Let $(K, +, \cdot)$ a finite field so that the polynomial $P=X^2-5$ is irreducible.
Prove that:
a) $1+1 \ne 0$
b) The polynomial $P_a=X^5 + a$ is reducible $\forall a \in K$
a) This is the easy part.
Suppose $1+1=0$. Then $5=1$ therefore $P=(X-1)(X+1)$ contradiction.
b) I think the idea is to show the equation $x^5 + a=0$ has solutions $\forall a \in K$, but I failed to prove it.
Any hint for an elementary solution is appreciated.
If $a=0$,we're done. So, suppose $a\in F^\times$.
Let $p=$char$ F$. Then, $F=\Bbb{F}_{p^k}$. If $k$ is even, then, $\Bbb{F}_{p^2}\subseteq F$. However, $X^2-5$ splits over $\Bbb{F}_{p^2}$, as splitting field of a degree two polynomial is of degree two, and $\Bbb{F}_{p^2}$ is the only degree two extension of $\Bbb{F}_p$. Contradiction.
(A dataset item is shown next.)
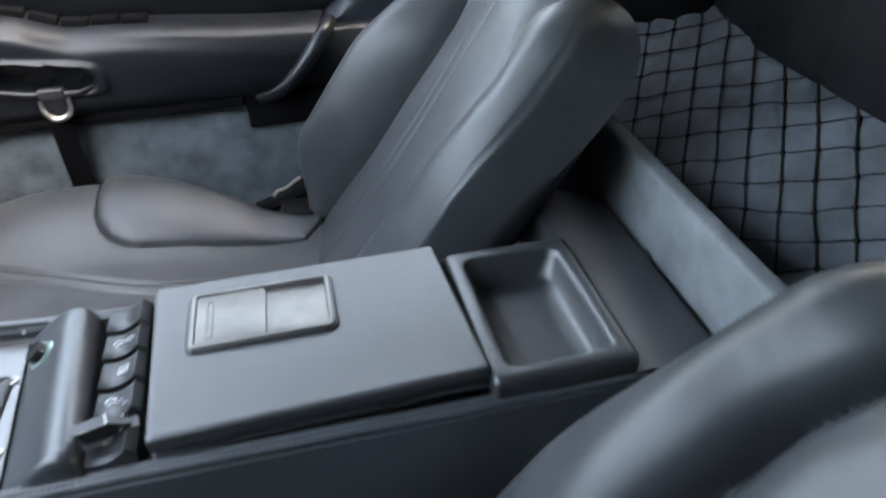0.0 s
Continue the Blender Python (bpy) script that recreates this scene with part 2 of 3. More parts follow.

So, $k$ is odd. $x^2-5$ has no solution means $5$ is not a quadratic residue $\Bbb{F}_p$. Then, by the quadratic reciprocity law, $p$ is not a quadratic residue in $\Bbb{F}_5$. In particular $5\not\lvert p\pm 1$, so, $5\not\lvert p^k-1$. Choose a generator $g\in F^\times$. Let $-a=g^{m}$. As $5\not\lvert p^k-1$, $5$ divides one of $m,m+(p^k-1),m+2(p^k-1),m+3(p^k-1),m+4(p^k-1)$. Then, $g^\frac{m+b(p^k-1)}5$ is a root of $x^5+a$, as desired.